By Reading Horizons Reading Specialist, Stacy Hurst
This is my first year as a full time employee for Reading Horizons. In truth, I love my new job but I do have a confession to make. I miss the energy-charged feeling that accompanies the end of the school year as teachers and students anticipate the change of pace that summer vacation provides. However, I also clearly remember the elevated concern that most teachers feel about the effect that the summer months will have on the progress of students they have worked so hard with throughout the school year.
Research validates their concerns showing that struggling readers in particular lose ground during the summer months compared to their non-struggling peers. This widening gap not only diminishes the instructional time invested by the previous years’ teacher, it adds to the instructional load of next years’ teacher. Many schools have implemented summer reading programs in the hope of narrowing the gap. Teachers at my previous school (Go Miners!) volunteered three hours weekly so students could have access to books on their level throughout the summer. We even included a story time so preschool students would be likely to check out books as well preparing them for literate futures. Overall, we didn’t see the effects we would have liked to see with the summer reading program. Now I know why.
Recently, I found this 2009 article from the Harvard Graduate School of Education. The study is fascinating and I recommend that you take the time to read it. Building on the evidence that access to books on a student’s level was not enough to bridge the gap, researchers designed an alternate program for 3rd through 5th grade students. It begins with teachers preparing students before the end of the school year (while they are still on contract time- bonus!). It continues with students receiving post cards throughout the summer reminding them of comprehension and fluency strategies that were introduced during the school year. Accountability included the students returning a different postcard (follow the previous link for a PDF) via ‘snail mail’ with a record of their performance. Results very much favored students who participated at this level of instruction compared with students involved at lower levels of instruction and accountability.
The study definitely spurred thoughts on how to improve summer reading programs aimed at struggling readers. My thoughts, however, were turned to ways that technology could improve upon this research. It seems that INSTRUCTION is necessary in addition to application of reading skills. Most school districts lack funding for such instruction and many teachers do not have the time to contribute to such instruction as they are typically involved in professional (and personal) development activities during summer months.
How can the needs of struggling readers be met effectively over the summer months?
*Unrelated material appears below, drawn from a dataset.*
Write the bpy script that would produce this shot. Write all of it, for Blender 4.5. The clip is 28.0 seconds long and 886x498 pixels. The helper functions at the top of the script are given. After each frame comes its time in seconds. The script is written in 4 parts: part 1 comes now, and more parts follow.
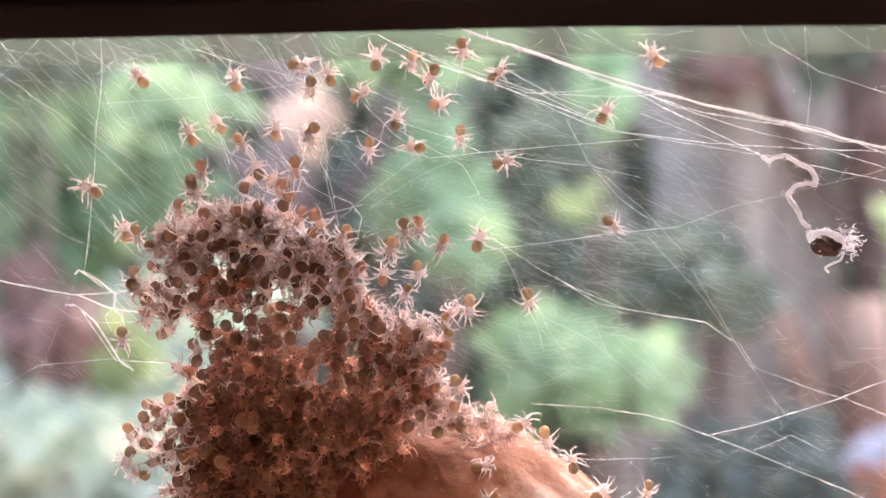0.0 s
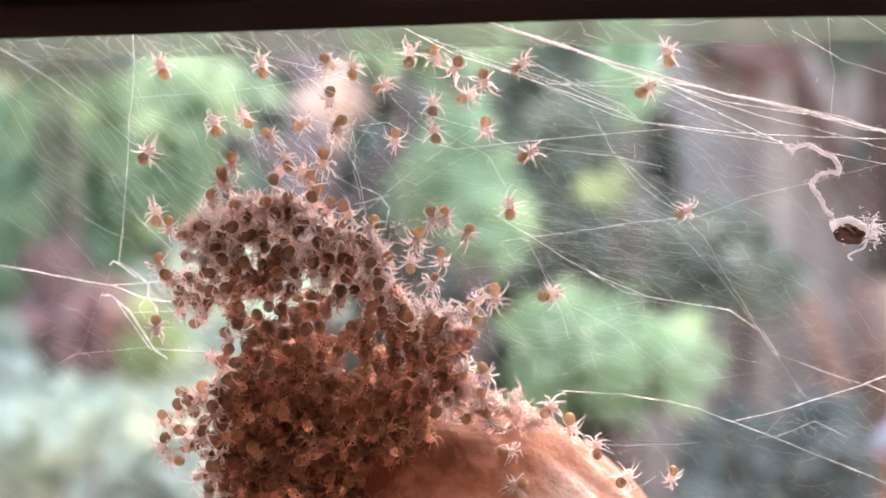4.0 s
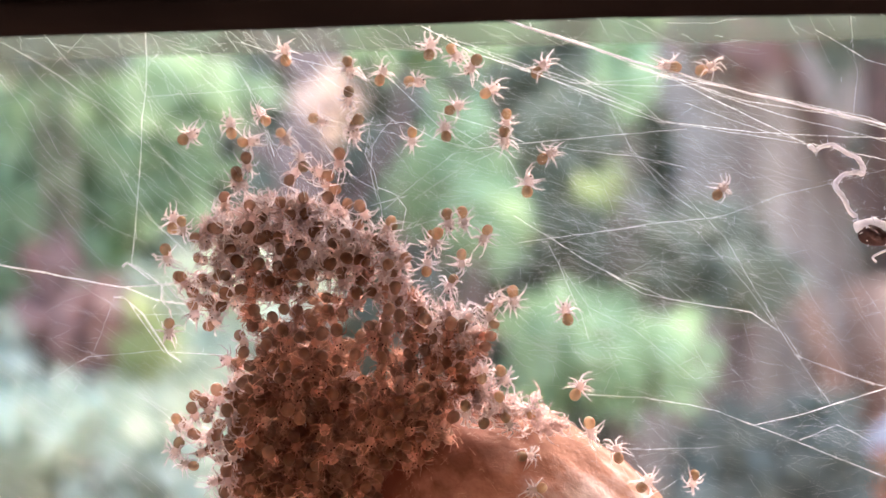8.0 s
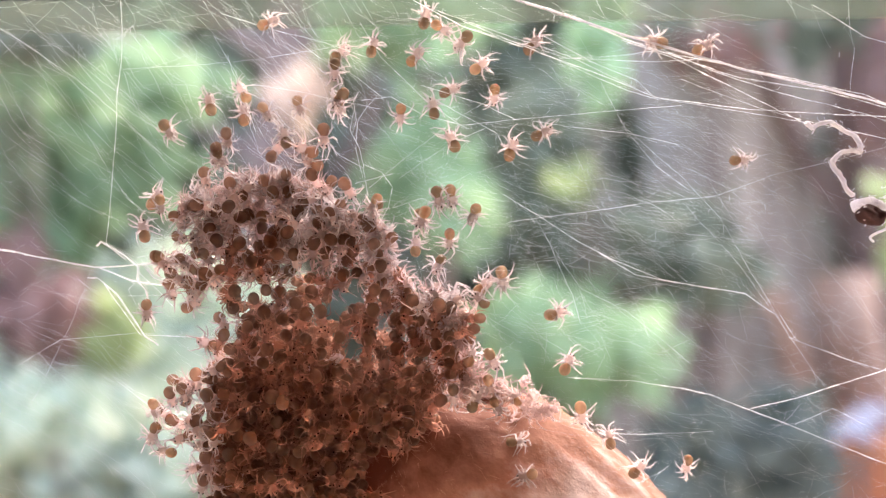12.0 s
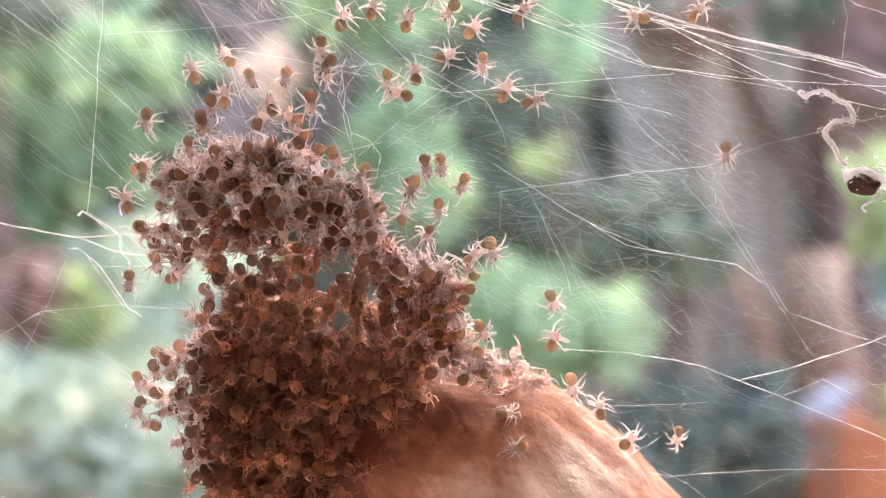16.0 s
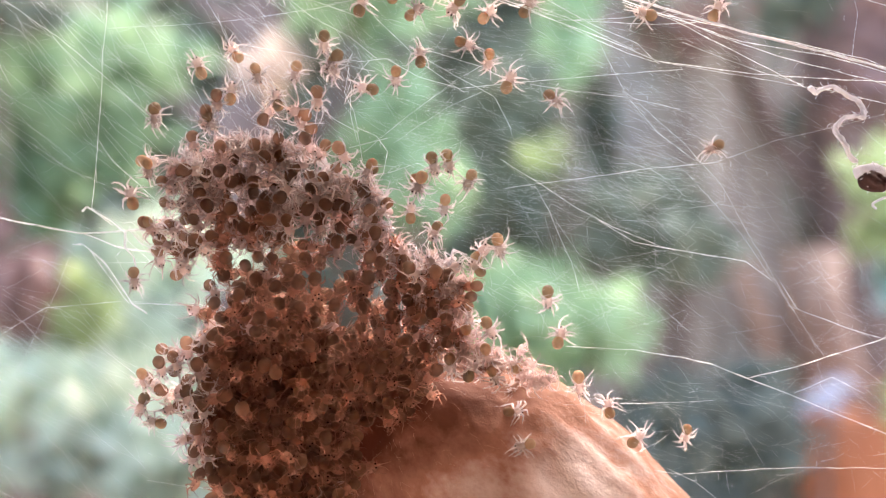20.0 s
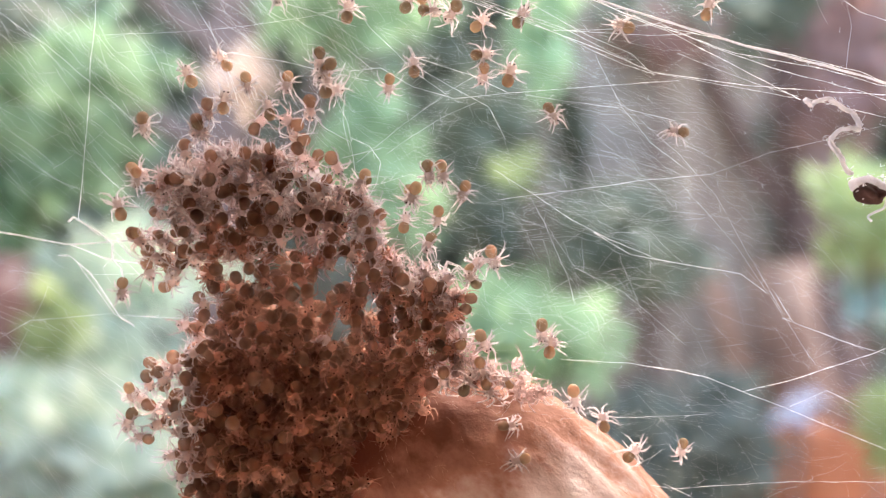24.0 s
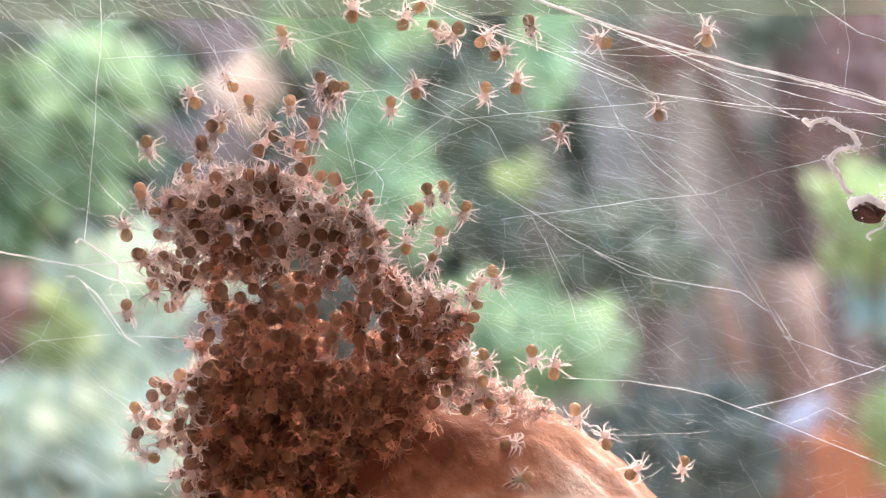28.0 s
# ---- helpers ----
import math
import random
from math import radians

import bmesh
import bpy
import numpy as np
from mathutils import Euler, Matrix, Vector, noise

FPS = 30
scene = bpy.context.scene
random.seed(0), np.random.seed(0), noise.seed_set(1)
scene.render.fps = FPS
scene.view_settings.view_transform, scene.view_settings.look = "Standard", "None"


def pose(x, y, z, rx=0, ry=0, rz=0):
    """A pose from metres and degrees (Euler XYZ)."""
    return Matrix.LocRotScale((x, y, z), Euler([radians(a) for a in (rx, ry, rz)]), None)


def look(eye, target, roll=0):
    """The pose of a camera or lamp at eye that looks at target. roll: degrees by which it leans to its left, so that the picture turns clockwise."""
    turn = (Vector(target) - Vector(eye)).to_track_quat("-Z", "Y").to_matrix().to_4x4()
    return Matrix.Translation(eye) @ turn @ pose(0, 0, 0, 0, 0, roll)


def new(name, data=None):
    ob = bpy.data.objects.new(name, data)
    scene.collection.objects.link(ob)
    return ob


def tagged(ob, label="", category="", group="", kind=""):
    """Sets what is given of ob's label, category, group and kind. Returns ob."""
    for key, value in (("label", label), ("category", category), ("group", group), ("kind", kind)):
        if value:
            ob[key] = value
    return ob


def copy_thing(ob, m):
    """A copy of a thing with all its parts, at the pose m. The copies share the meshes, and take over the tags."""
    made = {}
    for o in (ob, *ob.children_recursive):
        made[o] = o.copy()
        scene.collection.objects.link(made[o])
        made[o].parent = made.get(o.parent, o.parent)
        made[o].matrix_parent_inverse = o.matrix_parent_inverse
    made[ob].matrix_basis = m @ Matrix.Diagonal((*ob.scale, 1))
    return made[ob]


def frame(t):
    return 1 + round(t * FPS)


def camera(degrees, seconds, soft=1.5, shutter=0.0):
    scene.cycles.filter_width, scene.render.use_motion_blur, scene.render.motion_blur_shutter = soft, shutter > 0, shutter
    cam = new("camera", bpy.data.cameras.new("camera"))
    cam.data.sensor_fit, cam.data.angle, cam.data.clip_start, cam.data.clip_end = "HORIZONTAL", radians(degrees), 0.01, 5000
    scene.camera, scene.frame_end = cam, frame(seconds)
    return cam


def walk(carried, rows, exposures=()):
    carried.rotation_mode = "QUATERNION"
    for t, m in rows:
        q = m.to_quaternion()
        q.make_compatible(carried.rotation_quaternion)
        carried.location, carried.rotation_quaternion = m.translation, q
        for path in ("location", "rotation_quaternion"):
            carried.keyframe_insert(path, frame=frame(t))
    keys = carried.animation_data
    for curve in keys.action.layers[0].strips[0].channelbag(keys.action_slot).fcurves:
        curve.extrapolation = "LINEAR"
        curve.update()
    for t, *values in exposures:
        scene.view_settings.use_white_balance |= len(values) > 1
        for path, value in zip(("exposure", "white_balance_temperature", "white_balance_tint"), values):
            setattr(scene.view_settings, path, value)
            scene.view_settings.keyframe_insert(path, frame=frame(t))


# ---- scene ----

I suggest that the answer to that question involves technological resources (such as apps, online software, email, virtual classrooms, etc…) as well as teacher expertise. Classroom teachers would be able to monitor student progress and communicate, via email, with their students offering encouragement, accountability, and suggestions for improvement. This approach, combined with access to leveled books, sounds promising to me as an educator. I will definitely be discussing this with my teacher friends as they prepare for the end of this school year. What are some effective summer reading programs that you have seen? Feel free to share!